Roughly 400 people protested Thursday outside the consulates of Hungary and Azerbaijan, decrying the release and pardon of an Azerbaijani soldier convicted of killing an Armenian military officer with an ax.
The murder of Gurgen Markarian occurred in 2004 at a military academy in Budapest set up by NATO.
The Azerbaijani soldier, Ramil Safarov, was convicted of the murder and sentenced to at least 25 years in prison without the possibility of parole.
He was extradited to Azerbaijan last month after officials there pledged to uphold his sentence, but upon arriving on his native soil, he was released and pardoned.
The Armenian parliament subsequently suspended ties with Hungary. Azerbaijan and Armenia have been locked in a violent conflict over disputed border territory for more than two decades.
The demonstration Thursday was organized by a number of groups, including the Armenian Youth Federation and Unified Young Armenians, and attracted hundreds of people waving signs with slogans calling for justice on behalf of Markarian.
William Bairamian, executive director of the Armenian National Committee-Western region, said that after Azerbaijan promoted the killer as a hero, the country showed its true colors.
“Hungary has to apologize about its decision and has to require that Azerbaijan return the criminal to prison,” he said.
Many of the protesters were bused in from Glendale.

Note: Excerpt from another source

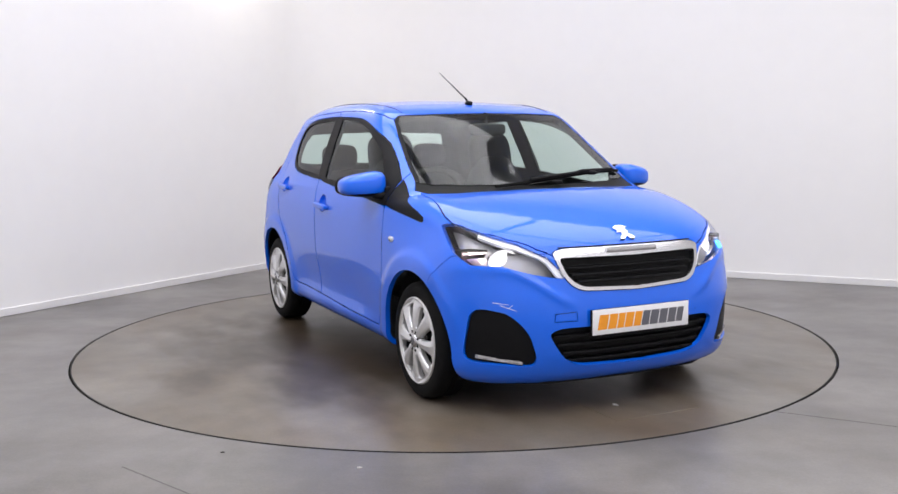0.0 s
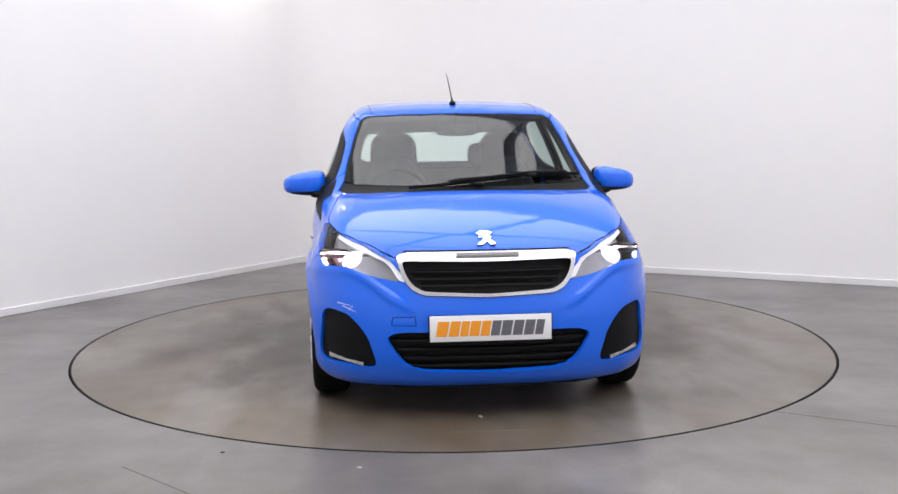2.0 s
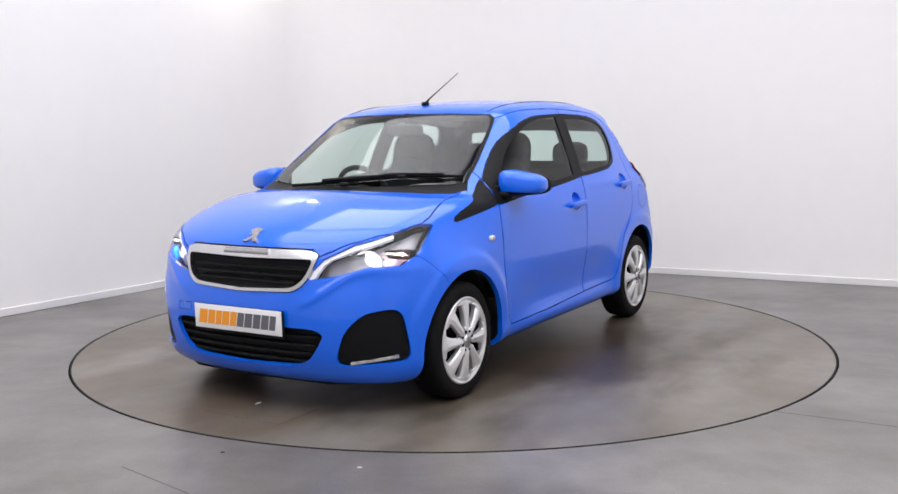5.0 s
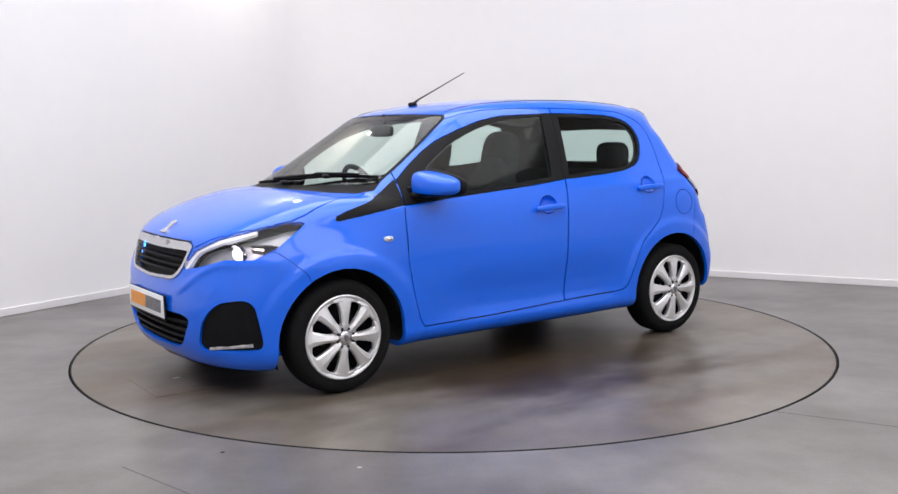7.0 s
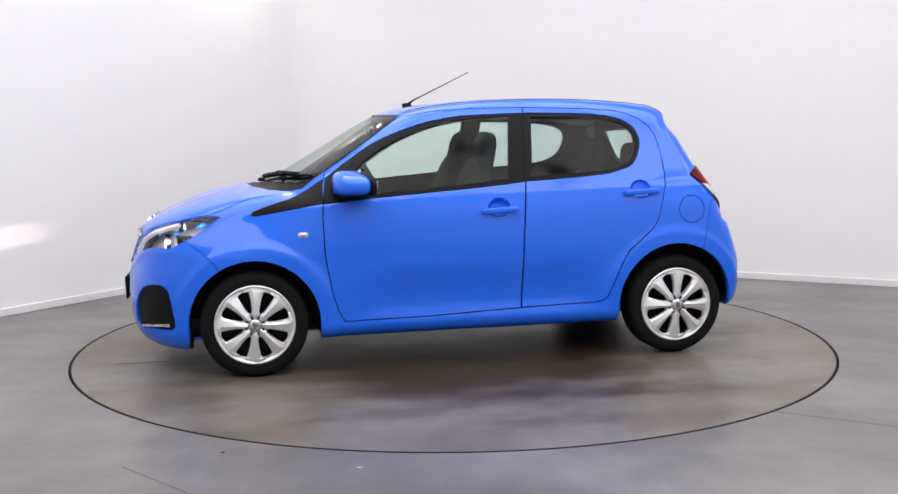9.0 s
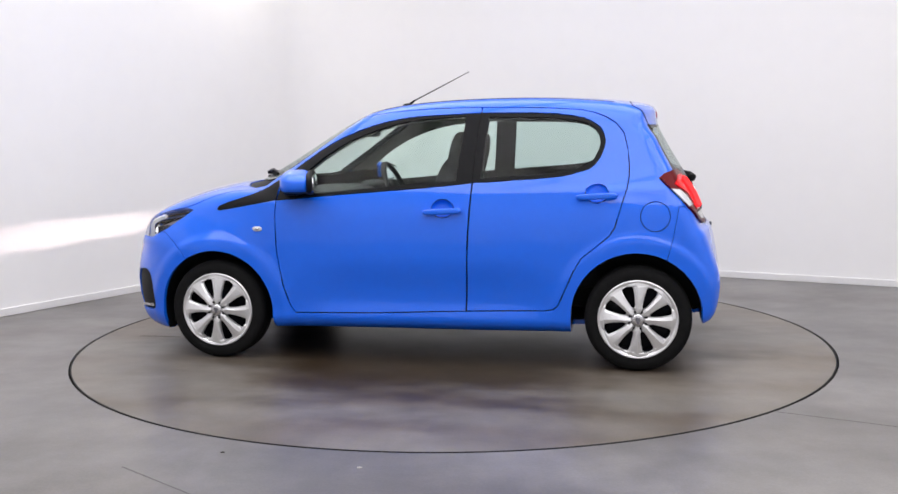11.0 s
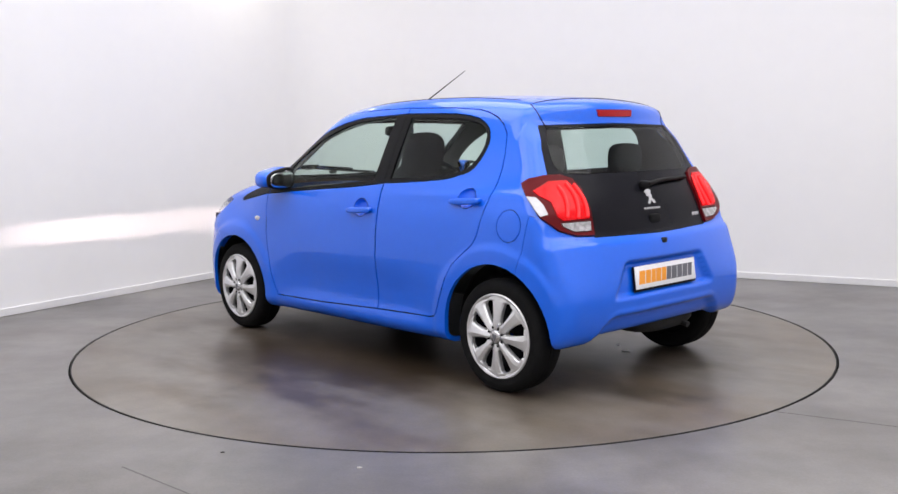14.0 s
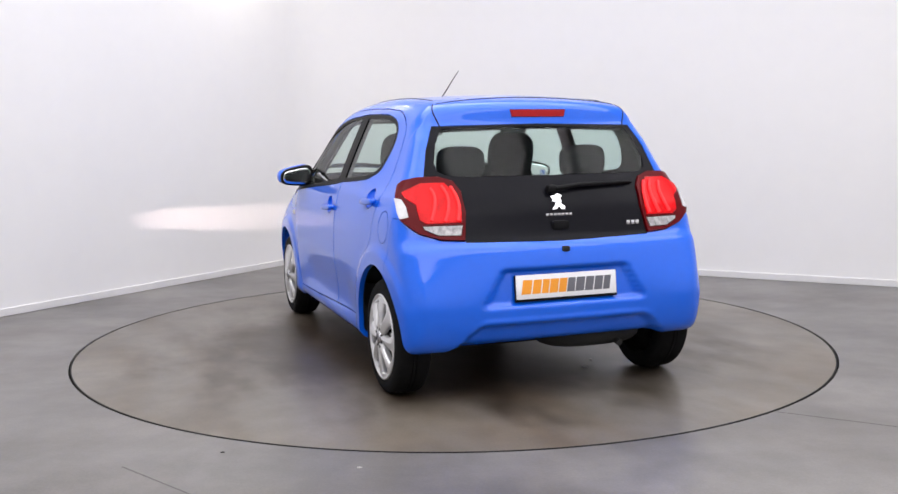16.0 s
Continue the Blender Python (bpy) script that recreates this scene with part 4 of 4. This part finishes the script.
for s in (1, -1):
    seam([(1.50 - .047 * i, s * (.492 - .00012 * (i - 14) ** 2), 1.4) for i in range(30)], TOP, .0028, "roof_ditch", BLACK, "black roof ditch strip")
    seam([(.05 - .013 * i, s * (.485 + .004 * i), 1.38 - .009 * i) for i in range(11)], (-.25, s * .7, .7))
seam([(.055 - .10 * (y / .5) ** 4 * .2, y, 1.4) for y in np.linspace(-.485, .485, 25)], TOP)
for s in (1, -1):
    seam([(1.99, s * .8, .98), (2.05, s * .75, .97), (2.10, s * .72, .985)], (0, s * .6, .8), .0028, "pillar_seam")
SCUFF = material("bare_scuff", (.72, .74, .78), .7, vary=.2, scale=60)
for a, b in (((2.858, -.650, .527), (2.905, -.598, .520)), ((2.880, -.626, .516), (2.925, -.570, .494)), ((2.905, -.598, .505), (2.915, -.583, .520))):
    q = [on_skin(tuple(np.array(a) * (1 - t) + np.array(b) * t), (1, -1, 0)) for t in (0, .25, .5, .75, 1)]
    part("scuff", tube(q, .0017, 5, .5), SCUFF, car, "pale scratch in the bumper paint")
part("access_cover", box(1.70, 1.97, -.17, .28, -.002, .0016, .0006, 1), DISC, table, "square screeded access cover set flush in the turntable", sm=False, shift=False)
flake("paint_flake", (1.76, -.03), .020, PAPER, "pale flake stuck on the turntable", table)
flake("paint_flake", (-1.042, -0.368), .030, PAPER, "pale flake stuck on the turntable", table)
flake("paint_flake", (-0.915, -0.478), .016, PAPER, "pale flake stuck on the turntable", table)


# ---- what moves: the turntable turns with the car on it ----
TURN = [(0, -63.97), (0.5, -67.56), (1, -73.20), (1.5, -78.96), (2, -85.14), (2.5, -90.87), (3, -97.06), (3.5, -102.74), (4, -108.89), (4.5, -114.54), (5, -120.65), (7.5, -150.46), (8, -156.53), (8.5, -162.23), (9, -168.35), (11.5, -196.69), (12, -202.80), (12.5, -208.65), (13, -214.68), (13.5, -220.34), (14, -226.41), (14.5, -232.08), (15, -238.09), (15.5, -243.78), (16, -249.88)]


def motions():
    for thing in (table, car):
        walk(thing, [(t, pose(0, 0, 0, 0, 0, a)) for t, a in TURN])


motions()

“We thought it was the stupidest decision any world leader, of any sane country, would have done,” said Angela Barseghian, an attorney who lives in Glendale. She was referring to reports that Safarov was hailed as a hero upon his return.

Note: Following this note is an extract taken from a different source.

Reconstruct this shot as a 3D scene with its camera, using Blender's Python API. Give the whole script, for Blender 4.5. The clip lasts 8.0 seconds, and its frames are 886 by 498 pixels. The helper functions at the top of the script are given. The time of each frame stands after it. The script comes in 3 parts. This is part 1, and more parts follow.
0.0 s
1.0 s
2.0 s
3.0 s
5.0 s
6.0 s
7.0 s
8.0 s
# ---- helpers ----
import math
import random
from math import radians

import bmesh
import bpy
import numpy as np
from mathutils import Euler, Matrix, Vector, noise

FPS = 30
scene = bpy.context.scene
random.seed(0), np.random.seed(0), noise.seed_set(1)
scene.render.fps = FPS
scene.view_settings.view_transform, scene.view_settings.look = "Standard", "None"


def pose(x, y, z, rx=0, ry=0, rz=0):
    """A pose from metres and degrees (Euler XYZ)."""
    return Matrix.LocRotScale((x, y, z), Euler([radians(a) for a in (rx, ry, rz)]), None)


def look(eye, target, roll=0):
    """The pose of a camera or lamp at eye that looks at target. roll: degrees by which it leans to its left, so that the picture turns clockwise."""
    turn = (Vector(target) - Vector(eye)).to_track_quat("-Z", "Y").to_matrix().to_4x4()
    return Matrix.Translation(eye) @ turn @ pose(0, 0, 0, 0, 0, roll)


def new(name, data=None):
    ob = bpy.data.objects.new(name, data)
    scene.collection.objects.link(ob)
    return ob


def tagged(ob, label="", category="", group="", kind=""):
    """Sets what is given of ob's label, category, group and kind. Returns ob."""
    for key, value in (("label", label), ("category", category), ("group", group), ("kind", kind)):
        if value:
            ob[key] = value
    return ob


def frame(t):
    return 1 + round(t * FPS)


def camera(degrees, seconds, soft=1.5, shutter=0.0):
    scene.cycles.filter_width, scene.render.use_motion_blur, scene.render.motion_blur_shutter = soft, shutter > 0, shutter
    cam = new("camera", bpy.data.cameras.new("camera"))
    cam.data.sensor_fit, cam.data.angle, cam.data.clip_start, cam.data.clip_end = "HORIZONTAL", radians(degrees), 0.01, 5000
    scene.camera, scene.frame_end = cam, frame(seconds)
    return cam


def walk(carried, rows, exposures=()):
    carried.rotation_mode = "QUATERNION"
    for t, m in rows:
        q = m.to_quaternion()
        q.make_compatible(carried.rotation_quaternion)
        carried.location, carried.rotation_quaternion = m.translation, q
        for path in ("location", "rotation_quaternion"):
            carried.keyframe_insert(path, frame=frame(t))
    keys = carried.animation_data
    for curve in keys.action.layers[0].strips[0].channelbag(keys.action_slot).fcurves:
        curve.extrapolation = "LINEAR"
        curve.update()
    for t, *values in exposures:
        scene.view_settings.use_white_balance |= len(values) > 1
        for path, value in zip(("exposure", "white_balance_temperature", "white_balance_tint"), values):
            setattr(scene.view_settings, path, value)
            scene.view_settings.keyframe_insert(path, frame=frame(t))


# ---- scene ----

“This just means you can't sit at the table and negotiate with a country that has a president that rewards and honors terrorists,” she added.

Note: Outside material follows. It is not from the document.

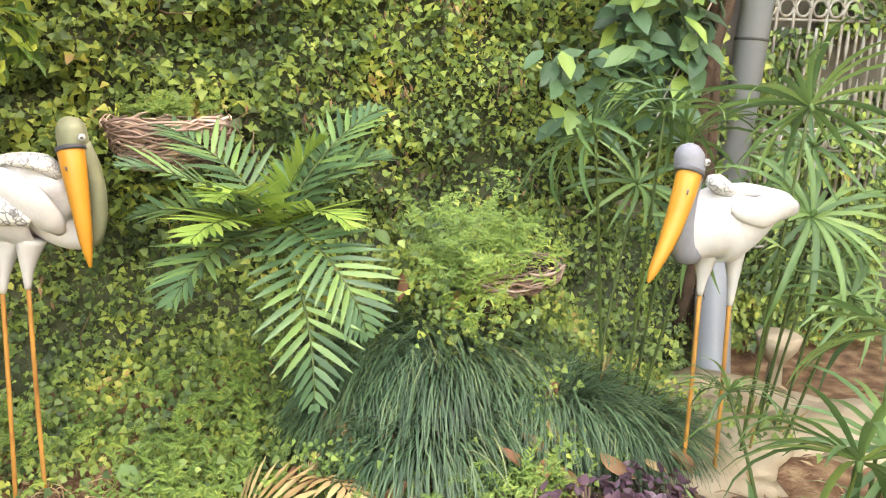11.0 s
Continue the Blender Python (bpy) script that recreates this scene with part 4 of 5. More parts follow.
def make_storks():
    ya = 6.97
    za = ground_z(-1.24, ya)
    stork((-1.24, ya, za), "white painted stork statue with olive head and yellow beak", OLIVE,
          [((-1.405, ya + 0.02, 1.225), (0.012, 0.022)), ((-1.388, ya + 0.02, 1.232), (0.04, 0.054)), ((-1.31, ya + 0.01, 1.235), (0.065, 0.084)), ((-1.22, ya, 1.222), (0.095, 0.118)), ((-1.14, ya, 1.212), (0.1, 0.138)), ((-1.095, ya - 0.005, 1.205), (0.08, 0.112)), ((-1.07, ya - 0.01, 1.14), (0.055, 0.055)), ((-1.02, ya - 0.01, 1.1), (0.036, 0.034)), ((-0.99, ya - 0.01, 1.095), (0.016, 0.016))],
          [(5, [((-1.385, ya - 0.03, 1.265), (0.014, 0.02)), ((-1.33, ya - 0.062, 1.252), (0.018, 0.045)), ((-1.24, ya - 0.088, 1.225), (0.022, 0.055)), ((-1.16, ya - 0.1, 1.195), (0.018, 0.036)), ((-1.115, ya - 0.1, 1.17), (0.008, 0.01))]),
           (0, [((-1.3, ya - 0.045, 1.295), (0.012, 0.018)), ((-1.2, ya - 0.078, 1.285), (0.024, 0.045)), ((-1.12, ya - 0.1, 1.235), (0.022, 0.055)), ((-1.07, ya - 0.085, 1.17), (0.018, 0.04)), ((-1.05, ya - 0.06, 1.13), (0.01, 0.015))]),
           (5, [((-1.25, ya - 0.01, 1.318), (0.02, 0.012)), ((-1.16, ya - 0.03, 1.335), (0.05, 0.02)), ((-1.08, ya - 0.04, 1.325), (0.05, 0.026)), ((-1.045, ya - 0.03, 1.29), (0.03, 0.02))])],
          [((-1.01, ya - 0.01, 1.1), 0.03), ((-0.975, ya - 0.02, 1.11), 0.028), ((-0.953, ya - 0.025, 1.2), 0.025), ((-0.96, ya - 0.03, 1.3), 0.027), ((-0.985, ya - 0.04, 1.37), 0.035)],
          [((-0.985, ya - 0.035, 1.345), 0.034), ((-0.997, ya - 0.04, 1.385), 0.042), ((-0.999, ya - 0.04, 1.425), 0.039), ((-1.0, ya - 0.04, 1.446), 0.024), ((-1.0, ya - 0.04, 1.453), 0.006)],
          [((-1.0, ya - 0.066, 1.366), 0.037), ((-0.992, ya - 0.085, 1.3), 0.033), ((-0.985, ya - 0.095, 1.21), 0.026), ((-0.98, ya - 0.1, 1.11), 0.018), ((-0.976, ya - 0.1, 1.035), 0.004)],
          [[(-1.29, ya, za - 0.01), (-1.262, ya, 0.6), (-1.235, ya, 1.0)], [(-1.198, ya - 0.02, za - 0.01), (-1.182, ya - 0.02, 0.6), (-1.162, ya - 0.02, 1.0)]],
          [[(-1.19, ya, 1.13), (-1.215, ya, 1.06), (-1.228, ya, 1.0), (-1.238, ya, 0.945)], [(-1.14, ya - 0.02, 1.11), (-1.152, ya - 0.02, 1.06), (-1.16, ya - 0.02, 1.01), (-1.165, ya - 0.02, 0.96)]],
          (-0.968, ya - 0.072, 1.398))
    yb = 6.5
    zb = ground_z(0.84, 6.55)
    stork((0.84, 6.55, zb), "white painted stork statue with blue-grey neck and yellow beak", BLUEGREY,
          [((1.01, yb - 0.02, 1.205), (0.012, 0.018)), ((0.99, yb - 0.02, 1.21), (0.035, 0.04)), ((0.93, yb - 0.02, 1.212), (0.058, 0.056)), ((0.865, yb - 0.01, 1.19), (0.085, 0.092)), ((0.8, yb, 1.165), (0.1, 0.12)), ((0.745, yb - 0.01, 1.155), (0.09, 0.108)), ((0.7, yb - 0.02, 1.125), (0.065, 0.075)), ((0.67, yb - 0.03, 1.095), (0.034, 0.036)), ((0.66, yb - 0.03, 1.09), (0.012, 0.012))],
          [(0, [((1.0, yb - 0.05, 1.21), (0.014, 0.022)), ((0.93, yb - 0.075, 1.222), (0.02, 0.04)), ((0.86, yb - 0.095, 1.215), (0.02, 0.05)), ((0.79, yb - 0.1, 1.22), (0.016, 0.03)), ((0.76, yb - 0.09, 1.225), (0.006, 0.01))]),
           (5, [((0.705, yb - 0.04, 1.3), (0.016, 0.014)), ((0.73, yb - 0.05, 1.292), (0.032, 0.026)), ((0.77, yb - 0.04, 1.272), (0.03, 0.022)), ((0.8, yb - 0.03, 1.255), (0.012, 0.012))]),
           (0, [((0.76, yb - 0.02, 1.265), (0.02, 0.016)), ((0.85, yb - 0.02, 1.262), (0.055, 0.022)), ((0.94, yb - 0.02, 1.248), (0.03, 0.018)), ((0.975, yb - 0.02, 1.235), (0.01, 0.008))])],
          [((0.69, yb - 0.03, 1.085), 0.03), ((0.64, yb - 0.055, 1.105), 0.035), ((0.614, yb - 0.075, 1.18), 0.034), ((0.615, yb - 0.08, 1.26), 0.033), ((0.625, yb - 0.085, 1.33), 0.034)],
          [((0.622, yb - 0.085, 1.305), 0.032), ((0.614, yb - 0.09, 1.345), 0.042), ((0.609, yb - 0.09, 1.378), 0.04), ((0.61, yb - 0.088, 1.4), 0.025), ((0.61, yb - 0.088, 1.408), 0.006)],
          [((0.599, yb - 0.115, 1.335), 0.035), ((0.569, yb - 0.135, 1.26), 0.031), ((0.529, yb - 0.155, 1.17), 0.024), ((0.484, yb - 0.17, 1.09), 0.014), ((0.466, yb - 0.175, 1.058), 0.004)],
          [[(0.785, yb + 0.05, zb - 0.01), (0.775, yb + 0.03, 0.55), (0.762, yb + 0.02, 0.98)], [(0.91, yb + 0.05, zb - 0.01), (0.888, yb + 0.03, 0.55), (0.868, yb + 0.02, 0.95)]],
          [[(0.775, yb + 0.02, 1.1), (0.768, yb + 0.02, 1.04), (0.765, yb + 0.02, 0.99), (0.763, yb + 0.02, 0.94)], [(0.85, yb + 0.01, 1.12), (0.868, yb + 0.02, 1.05), (0.873, yb + 0.02, 0.98), (0.872, yb + 0.02, 0.9)]],
          (0.642, yb - 0.122, 1.36))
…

L.A. City Councilman Paul Krekorian also attended the protest, as did Levon Marashlian, a history professor at Glendale Community College, who summed up much of the renewed distrust in the crowd.
“How can anyone trust Azerbaijan after this?” he asked.
When asked how effective he thought protests regarding an issue thousands of miles away would be, Bairamian said, “We are here as citizens of the U.S. protesting against a foreign government whose representatives are here.”
Meanwhile, other governments have called for resolution of the conflict between the two states, fearing it could threaten a tenuous cease-fire reached between Armenia and Azerbaijan following the bloodshed in the 1990s.
Armenia's president, Serzh Sarkisian, told Agence France-Presse that his country was prepared to go to war over the issue.
“We don't want a war, but if we have to, we will fight and win,” he told the news agency. “We are not afraid of killers, even if they enjoy the protection of the head of state.”